Tradotto, gli utenti sono stati indirizzati ogni giorno di più verso fonti di proprietà statale. Nessun accenno alla guerra, insomma, ma largo a perifrasi come operazione militare speciale e al solito elenco di falsità: dalla denazificazione dell’Ucraina alla liberazione del Donbass. Yandex ha pure provveduto a rimuovere i podcast della BBC e di altri media occidentali dai suoi servizi streaming.
«Il Cremlino ha il controllo di Yandex perché ha il controllo dell’economia russa» ha sintetizzato una fonte interna anonima al Moscow Times. «Come azienda russa, devi seguire la legge russa». O, se preferite, accettare il compromesso (eufemismo).
Al suo interno, Yandex ha reagito. Diversi dirigenti si sono dimessi complici le sanzioni occidentali mentre il futuro economico dell’azienda, quotata in Borsa a New York e con addentellati nei Paesi Bassi, appare piuttosto cupo: investimenti e piani, banalmente, sono stati rivisti al ribasso.
Le azioni della società, a proposito di Borsa, sono state congelate. E Yandex, per forza di cose, rischia grosso: in ballo c’è una garanzia obbligazionaria di 1,25 miliardi di dollari che, qualora venisse chiamata alla cassa, l’azienda non potrebbe onorare.
Quella vendita mai avvenuta
Al centro delle polemiche, dallo scoppio della guerra, c’è soprattutto Yandex News. Accusato, dicevamo, di privilegiare troppo la narrazione del Cremlino. Ne ha parlato, fra gli altri, l’oppositore politico Alexei Navalny affermando, via Twitter, che è proprio Yandex, più della televisione, a giocare un ruolo chiave nella propaganda putiniana.
L’azienda da tempo vorrebbe sbarazzarsi di Yandex News tant’è che aveva offerto il servizio al rivale VKontakte. La vendita, però, è stata bloccata dal governo sebbene Yandex abbia negato interferenze statali nella trattativa.
Vorrebbe, soprattutto, smarcarsi dal patriottismo esagerato di Mosca. Che non ha mai visto di buon occhio determinate svolte alla Google di Yandex. Pensiamo ai progetti all’estero e alla forza lavoro impiegata, decisamente liberale. Il Cremlino, non a caso, nel 2019 si è assicurato due poltrone nel Consiglio di amministrazione e il diritto di veto, tramite un’apposita fondazione, su future decisioni. In particolare sul fronte della sicurezza.

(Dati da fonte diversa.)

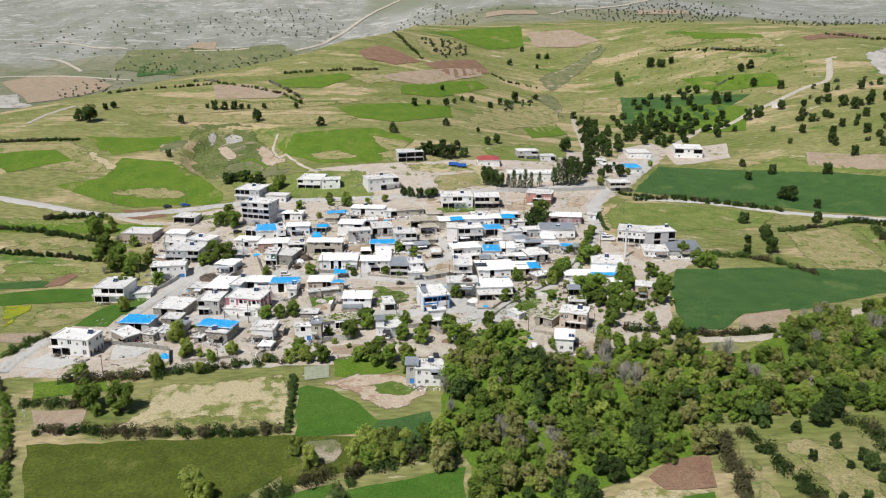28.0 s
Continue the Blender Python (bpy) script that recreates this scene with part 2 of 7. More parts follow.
MAT = {
    # land
    "village_ground": material("packed_earth", (0.425, 0.362, 0.297), (0.515, 0.462, 0.402), 7, patch=(0.385, 0.302, 0.228), patch_size=13, patch_at=0.57, fine=0.7, fine_amount=0.2, bump=0.08, extra=(((0.481, 0.468, 0.446), 9, 0.59), ((0.136, 0.162, 0.048), 6.5, 0.595), ((0.56, 0.542, 0.512), 1.1, 0.63))),
    "crop": material("young_wheat", (0.082, 0.158, 0.012), (0.128, 0.195, 0.023), 9, patch=(0.20, 0.215, 0.06), patch_size=16, patch_at=0.6, fine=0.6, fine_amount=0.4, stretch=(1, 0.6, 1)),
    "crop_bright": material("bright_clover", (0.048, 0.12, 0.012), (0.074, 0.148, 0.02), 8, patch=(0.135, 0.165, 0.034), patch_size=30, patch_at=0.62, fine=0.5),
    "crop_dark": material("dense_wheat", (0.04, 0.098, 0.024), (0.062, 0.125, 0.034), 10, patch=(0.095, 0.15, 0.045), patch_size=22, patch_at=0.58, fine=0.6, fine_amount=0.35),
    "crop_olive": material("tall_meadow_grass", (0.06, 0.082, 0.01), (0.09, 0.112, 0.016), 7, patch=(0.12, 0.135, 0.03), patch_size=14, patch_at=0.6, fine=0.8, fine_amount=0.4),
    "dry": material("dry_grass", (0.22, 0.217, 0.082), (0.349, 0.294, 0.159), 6, patch=(0.14, 0.173, 0.044), patch_size=8, patch_at=0.55, fine=0.7, fine_amount=0.45),
    "fallow": material("fallow_soil", (0.316, 0.241, 0.173), (0.376, 0.301, 0.226), 6, fine=0.5, patch=(0.271, 0.234, 0.136), patch_size=10),
    "soil": material("dug_tan_soil", (0.40, 0.32, 0.235), (0.48, 0.40, 0.31), 4, patch=(0.34, 0.235, 0.165), patch_size=5, fine=0.5),
    "net": material("pale_crop_netting", (0.26, 0.29, 0.20), (0.33, 0.35, 0.27), 1.2, fine=0.4, fine_amount=0.3),
    "rape": material("yellow_flowering_crop", (0.30, 0.30, 0.015), (0.22, 0.27, 0.02), 7, fine=0.6, patch=(0.14, 0.20, 0.025), patch_size=9),
    "paving": material("pale_concrete_forecourt", (0.48, 0.47, 0.45), (0.56, 0.55, 0.53), 4, fine=0.5, fine_amount=0.15),
    "plough": material("red_ploughed_soil", (0.196, 0.113, 0.075), (0.248, 0.158, 0.105), 8, fine=0.6),
    "meadow": material("meadow", (0.12, 0.17, 0.034), (0.205, 0.23, 0.07), 8, patch=(0.329, 0.284, 0.154), patch_size=11, patch_at=0.61, fine=0.7, fine_amount=0.45),
    "patchy": material("patchy_grass", (0.135, 0.175, 0.04), (0.265, 0.25, 0.10), 5, patch=(0.44, 0.38, 0.235), patch_size=9, patch_at=0.42),
    "scree": material("eroded_slope", (0.121, 0.143, 0.06), (0.203, 0.196, 0.105), 8, patch=(0.361, 0.309, 0.234), patch_size=16, patch_at=0.55, bump=0.4),
    "cliff": material("pale_eroded_cliff", (0.33, 0.31, 0.28), (0.50, 0.48, 0.45), 14, patch=(0.22, 0.20, 0.15), patch_size=9, patch_at=0.56, bump=0.5, stretch=(1, 0.5, 1)),
    "crop_vale": material("valley_meadow", (0.125, 0.15, 0.065), (0.19, 0.20, 0.095), 40, patch=(0.24, 0.225, 0.14), patch_size=30, patch_at=0.57, fine=3, fine_amount=0.3),
    "scrub_slope": material("steep_green_slope", (0.08, 0.112, 0.028), (0.15, 0.172, 0.058), 7, patch=(0.27, 0.235, 0.145), patch_size=8, patch_at=0.57, fine=1.2, fine_amount=0.5, bump=0.5),
    "concrete_road": material("worn_concrete_paving", (0.431, 0.419, 0.399), (0.505, 0.493, 0.472), 7, patch=(0.358, 0.326, 0.285), patch_size=5, patch_at=0.6, fine=0.5, fine_amount=0.2),
    "dirt_road": material("dirt_track", (0.407, 0.358, 0.293), (0.488, 0.448, 0.382), 6, fine=0.6),
    "wet_channel": material("wet_silt", (0.114, 0.096, 0.079), (0.175, 0.149, 0.123), 3, rough=0.55, fine=0.4),
    # buildings
    "white": material("whitewashed_plaster", (0.80, 0.79, 0.775), (0.88, 0.87, 0.86), 2.5, patch=(0.60, 0.57, 0.52), patch_size=2.2, patch_at=0.64, fine=0.3, fine_amount=0.12, stretch=(1, 1, 0.4), vary=0.08, bump=0.05),
    "render": material("grey_cement_render", (0.488, 0.476, 0.459), (0.586, 0.578, 0.562), 2, patch=(0.358, 0.342, 0.318), patch_size=2, patch_at=0.6, fine=0.3, fine_amount=0.18, stretch=(1, 1, 0.5), vary=0.14),
    "grey": material("pale_grey_render", (0.47, 0.452, 0.448), (0.54, 0.522, 0.518), 3, fine=0.3, fine_amount=0.12, vary=0.06),
    "palegrey": material("pale_blue_grey_paint", (0.456, 0.472, 0.488), (0.529, 0.537, 0.553), 3, fine=0.3, fine_amount=0.12, stretch=(1, 1, 0.4), patch=(0.374, 0.374, 0.374), patch_size=2),
    "block": material("bare_concrete_block", (0.277, 0.261, 0.236), (0.35, 0.333, 0.305), 1.5, patch=(0.22, 0.204, 0.179), patch_size=1.6, fine=0.25, fine_amount=0.25, vary=0.12),
    "stone": material("rubble_stone_wall", (0.293, 0.261, 0.212), (0.423, 0.39, 0.333), 0.7, fine=0.35, fine_amount=0.35, bump=0.5, vary=0.1),
    "cream": material("cream_plaster", (0.456, 0.415, 0.342), (0.529, 0.488, 0.415), 2, fine=0.3, fine_amount=0.15, patch=(0.358, 0.318, 0.261), patch_size=2, stretch=(1, 1, 0.5)),
    "peach": material("peach_plaster", (0.542, 0.429, 0.341), (0.612, 0.507, 0.429), 2, fine=0.3, fine_amount=0.15, patch=(0.438, 0.35, 0.28), patch_size=1.8),
    "brick": material("mud_brick", (0.367, 0.236, 0.175), (0.455, 0.315, 0.245), 1.2, fine=0.2, fine_amount=0.3),
    "teal": material("pale_teal_paint", (0.35, 0.473, 0.507), (0.455, 0.56, 0.586), 2, fine=0.3, fine_amount=0.1, stretch=(1, 1, 0.5)),
    "mint": material("pale_mint_paint", (0.49, 0.525, 0.473), (0.569, 0.595, 0.542), 2, fine=0.3, fine_amount=0.12, stretch=(1, 1, 0.5), patch=(0.42, 0.42, 0.385), patch_size=2),
    "orange": material("orange_tan_paint", (0.481, 0.315, 0.166), (0.542, 0.385, 0.236), 2, fine=0.3, fine_amount=0.12, patch=(0.542, 0.438, 0.367), patch_size=3),
    "red": material("salmon_red_render", (0.43, 0.205, 0.17), (0.51, 0.27, 0.235), 2, fine=0.3, fine_amount=0.15),
    "redlow": material("dark_red_paint", (0.315, 0.088, 0.105), (0.542, 0.525, 0.507), 3, fine=0.3, fine_amount=0.15),
    "pinkish": material("pinkish_render", (0.455, 0.367, 0.324), (0.525, 0.438, 0.394), 2, fine=0.3, fine_amount=0.15),
    "panel": material("white_sandwich_panel", (0.62, 0.64, 0.66), (0.70, 0.71, 0.72), 3, rough=0.5, fine=0.3, fine_amount=0.05),
    # near-black, so the colour itself holds the deep shade inside openings
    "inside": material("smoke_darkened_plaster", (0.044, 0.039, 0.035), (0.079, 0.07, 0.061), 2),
    "conc": material("flat_concrete_roof", (0.626, 0.618, 0.605), (0.739, 0.731, 0.718), 3, patch=(0.435, 0.409, 0.374), patch_size=2.5, patch_at=0.59, fine=0.35, fine_amount=0.18, vary=0.12),
    "member": material("white_roof_sheet", (0.90, 0.90, 0.895), (0.95, 0.95, 0.945), 2, patch=(0.62, 0.60, 0.57), patch_size=1.0, patch_at=0.6, fine=0.4, fine_amount=0.14, rough=0.6, bump=0.5),
    "tarp": material("blue_tarpaulin", (0.01, 0.33, 0.82), (0.03, 0.42, 0.88), 1.6, patch=(0.13, 0.46, 0.78), patch_size=1.2, patch_at=0.6, fine=0.5, fine_amount=0.15, rough=0.45, bump=0.3),
    "tin": material("weathered_steel_sheet", (0.298, 0.333, 0.376), (0.403, 0.429, 0.464), 2.5, patch=(0.289, 0.236, 0.201), patch_size=2.4, patch_at=0.66, rough=0.5, metal=0.35, fine=0.4, fine_amount=0.12, vary=0.15),
    "earth": material("earth_roof", (0.403, 0.35, 0.28), (0.49, 0.438, 0.367), 2, fine=0.4, patch=(0.315, 0.28, 0.193), patch_size=2.5),
    "grass": material("grassy_earth_roof", (0.385, 0.35, 0.289), (0.473, 0.438, 0.376), 2, fine=0.4, patch=(0.175, 0.21, 0.052), patch_size=2.6, patch_at=0.49),
    "redroof": material("red_steel_roof", (0.35, 0.07, 0.07), (0.42, 0.105, 0.096), 2, rough=0.5, fine=0.4, fine_amount=0.1),
    "blue": material("bright_blue_paint", (0.06, 0.24, 0.62), (0.09, 0.30, 0.68), 1.5, rough=0.55, fine=0.3, fine_amount=0.1),
    "pink": material("raspberry_paint", (0.44, 0.11, 0.17), (0.50, 0.16, 0.22), 1.5, rough=0.7, fine=0.3, fine_amount=0.1),
    "green": material("green_paint", (0.035, 0.193, 0.131), (0.061, 0.236, 0.166), 1.5, rough=0.7, fine=0.3, fine_amount=0.1),
    "doors": material("brown_steel_door", (0.123, 0.079, 0.052), (0.175, 0.114, 0.079), 1, rough=0.6, fine=0.2),
    "orange_door": material("orange_wood_door", (0.481, 0.14, 0.044), (0.542, 0.184, 0.061), 1, rough=0.6, fine=0.2),
    "frame": material("white_window_frame", (0.72, 0.72, 0.71), (0.78, 0.78, 0.77), 1, rough=0.5, fine=0.2, fine_amount=0.05, bump=0),
    "rock": material("pale_limestone_rubble", (0.49, 0.473, 0.438), (0.647, 0.63, 0.604), 1.2, fine=0.3, vary=0.1),
    "dark_stone": material("grey_weight_stone", (0.22, 0.21, 0.195), (0.42, 0.405, 0.385), 0.6, fine=0.2),
    "steel": material("galvanised_steel", (0.394, 0.403, 0.411), (0.481, 0.49, 0.499), 0.6, rough=0.4, metal=0.7, fine=0.2, fine_amount=0.1, bump=0),
    "tank": material("white_enamel", (0.74, 0.75, 0.75), (0.8, 0.8, 0.8), 0.8, rough=0.4, fine=0.2, fine_amount=0.05, bump=0),
    "collector": material("solar_glass", (0.026, 0.044, 0.088), (0.044, 0.066, 0.123), 0.5, rough=0.12, fine=0.2, fine_amount=0.1, bump=0),
    "pole": material("weathered_wood_pole", (0.158, 0.123, 0.096), (0.228, 0.184, 0.149), 0.6, fine=0.15),
    "brush": material("stacked_brushwood", (0.096, 0.074, 0.057), (0.166, 0.131, 0.101), 0.6, fine=0.25, fine_amount=0.5, bump=0.8),
    "tyre": material("tyre_rubber", (0.018, 0.018, 0.018), (0.031, 0.031, 0.031), 0.4, fine=0.1),
    "car_white": material("white_car_paint", (0.78, 0.78, 0.78), (0.8, 0.8, 0.8), 3, rough=0.25, fine=0.3, fine_amount=0.03, bump=0),
    "car_red": material("red_car_paint", (0.438, 0.018, 0.035), (0.481, 0.026, 0.044), 3, rough=0.3, fine=0.3, fine_amount=0.03, bump=0),
    "car_blue": material("blue_trailer_paint", (0.026, 0.105, 0.438), (0.044, 0.149, 0.49), 3, rough=0.45, fine=0.3, fine_amount=0.1, bump=0),
    "car_dark": material("dark_car_paint", (0.026, 0.031, 0.039), (0.044, 0.048, 0.052), 3, rough=0.25, fine=0.3, fine_amount=0.05, bump=0),
    "cloth": material("mixed_laundry", (0.525, 0.175, 0.175), (0.175, 0.306, 0.525), 0.5, fine=0.2),
    "debris": material("scrap_boards", (0.105, 0.079, 0.061), (0.367, 0.333, 0.289), 0.8, fine=0.3, fine_amount=0.5),
    "yard_grass": material("yard_grass", (0.072, 0.128, 0.018), (0.125, 0.18, 0.035), 2.5, patch=(0.25, 0.225, 0.14), patch_size=2.6, patch_at=0.57, fine=0.4, extra=(((0.55, 0.54, 0.5), 0.7, 0.67),)),
    "black_sheet": material("black_bitumen_sheet", (0.026, 0.031, 0.044), (0.061, 0.066, 0.079), 1.0, rough=0.5, fine=0.3),
    # plants
    "bark": material("bark", (0.105, 0.079, 0.061), (0.175, 0.14, 0.114), 0.5, fine=0.15),
    "leaf_mid": leaf("mid_green_leaves", (0.132, 0.222, 0.03), (0.24, 0.34, 0.062), 0.36),
    "leaf_light": leaf("yellow_green_leaves", (0.23, 0.30, 0.048), (0.36, 0.42, 0.10), 0.28),
    "leaf_dark": leaf("dark_green_leaves", (0.045, 0.09, 0.02), (0.095, 0.15, 0.035), 0.35, (0.10, 0.11, 0.045)),
    "leaf_olive": leaf("olive_spring_leaves", (0.23, 0.245, 0.075), (0.37, 0.37, 0.14), 0.28),
    "leaf_far": leaf("dusty_scrub_leaves", (0.075, 0.10, 0.05), (0.13, 0.155, 0.085), 0.3, (0.12, 0.12, 0.09)),
    "leaf_grey": leaf("grey_budding_twigs", (0.26, 0.25, 0.19), (0.40, 0.385, 0.31), 0.25, (0.30, 0.27, 0.22)),
    "leaf_brown": leaf("reddish_scrub_leaves", (0.075, 0.068, 0.034), (0.128, 0.115, 0.058), 0.3, (0.09, 0.10, 0.04)),
    "twig": material("pale_bare_twigs", (0.33, 0.305, 0.265), (0.45, 0.42, 0.37), 0.8, fine=0.2),
}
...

Il problema principale, nell’immediato, sarà trattenere la forza lavoro. Che, appunto, è giovane e fortemente liberale. Dopo l’invasione, molti dei 18 mila dipendenti di Yandex sono scappati in Israele o in Armenia. La società ha già svelato i piani per «recuperarli», da un lato chiedendo al governo israeliano di trasferire 800 lavoratori e, dall’altro, cercando un ufficio a Yerevan. Si tratta, tuttavia, di palliativi. Perché il cuore delle attività rimane e rimarrà in Russia. Con tutte le conseguenze del caso per un’azienda che aveva contribuito all’occidentalizzazione del Paese. O almeno di una sua parte.